Peter even reminds Ananias that the land was his to do with as he pleased and he didn’t have to sell it and he didn’t have to give it to the church…
but when they did so, and when they lied and pretended to really surrender themselves, when they hid who they were, they were actually putting the whole community in danger.
They were acting directly against the Holy Spirit and the unity it brought to the church.
In their act of holding back their resources, of refusing to fully give in to the power of God, in their lack of surrender of their ideologies and power, Ananias and Sapphira let a Spirit of Discord into the body of Christ.
They said with their actions, “it’s okay God, I’ll take care of myself.”
And God’s response… well – this is the difficult part of the story.
First, Ananias and the Sapphira fall dead.
I find this so troubling because I sometimes hold back, too.
We don’t always let God have our hearts and minds and soul.
We are timid with our faith.
We surrender some… but not all.
This passage makes me uncomfortable, because I realize that I’m really no different than Ananias and Sapphira… what on earth prevents God for striking me dead, right here and right now for holding back, myself?
What we learn in the story of Ananias and Sapphira is that we still worship a holy, awesome, and fearful Lord.
In a world full of grace, we do not simply have a free pass to act however we want.
God is still righteous and just and has every right to punish sinners by death or other means.

We are tempted to simply believe that grace covers all and to run through this life as if our actions do not matter.
We are tempted to rest in the love of God and not consider what the consequences of our sin might be.
And, we are tempted to sit back and not speak out when we see the words and actions and beliefs of others in our community or neighborhood or world… we are tempted to not hold one another accountable for the sin and evil that is perpetuated out of fear.
And yet the consequences of sin in the world is real.
Three people died yesterday… communities and families can be destroyed… when we allow sin to run rampant in this world than we have essentially turned our back on God.
Christ demands all and we give some.
We hold back and don’t fully let the Holy Spirit build up this Body of Christ.
We refuse to surrender and therefore we deny the power of the Holy Spirit to transform our hearts, this church, and the world around us.
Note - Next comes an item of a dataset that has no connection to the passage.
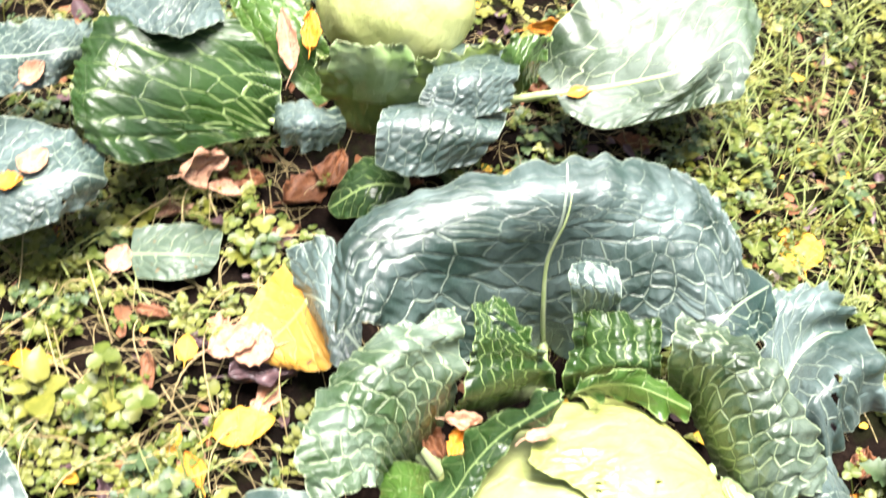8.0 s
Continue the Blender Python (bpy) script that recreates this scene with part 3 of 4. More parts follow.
leaf('wrapper_leaf', main_plant, 'head2', (
    ((-.031, .204, .070), (-.005, .170, .060), (.030, .150, .050), (.068, .142, .050), (.104, .142, .060), (.148, .153, .080)),
    ((-.042, .209, .142), (-.018, .182, .130), (.017, .160, .125), (.057, .148, .125), (.099, .145, .130), (.146, .155, .145)),
    ((-.038, .245, .122), (-.017, .217, .168), (.014, .195, .182), (.047, .177, .176), (.090, .171, .170), (.149, .184, .121))), seed=22, fan=8, ruffle=.003, tip=.98, base=.95, blister=0.0017, cell=.026, bold=.8, jag=.03, holes=((.55,-.86,.008),(.45,-.25,.004)))
leaf('wrapper_leaf', main_plant, 'head2', (
    ((-.037, .177, .060), (-.022, .171, .070), (-.008, .165, .080)),
    ((-.059, .205, .115), (-.046, .196, .135), (-.033, .192, .140)),
    ((-.068, .226, .150), (-.056, .217, .167), (-.040, .210, .172)),
    ((-.068, .243, .162), (-.059, .245, .172), (-.043, .232, .182))), seed=23, fan=4, ruffle=.004, tip=.88, blister=.0012, cell=.022, bold=.7, jag=.07, petiole=False)
leaf('inner_leaf', main_plant, 'mid', (
    ((-.001, .149, .060), (.003, .152, .060), (.008, .157, .060)),
    ((-.032, .148, .090), (-.023, .163, .100), (-.028, .177, .100)),
    ((-.061, .157, .100), (-.059, .161, .100), (-.046, .171, .100))), ruffle=.003, rise=.4, n=4, tip=.9, seed=24, petiole=False, fan=4)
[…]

We might not be struck dead here in this place at this moment, but what do we stop from growing and living and thriving by our blatant denial of the Holy Spirit?
This path of Christian faith is not easy.
While the book of Acts has begun with all sorts of joyous accounts of healing and transformation and triumph over the powers of evil, these passages remind us that discipleship is hard.
It is a warning to those who are considering this faith: think twice.
Think about the price you are being called to pay.
Think about what is being demanded of you.
But also think about the joy and the possibility and the abundant life that awaits if you are willing to let go of what you think and what you believe you deserve in order to embrace what God knows you need.
Are you willing to let go?
Are you willing to dive in?
Are you willing to let the Holy Spirit transform us into the body of Christ?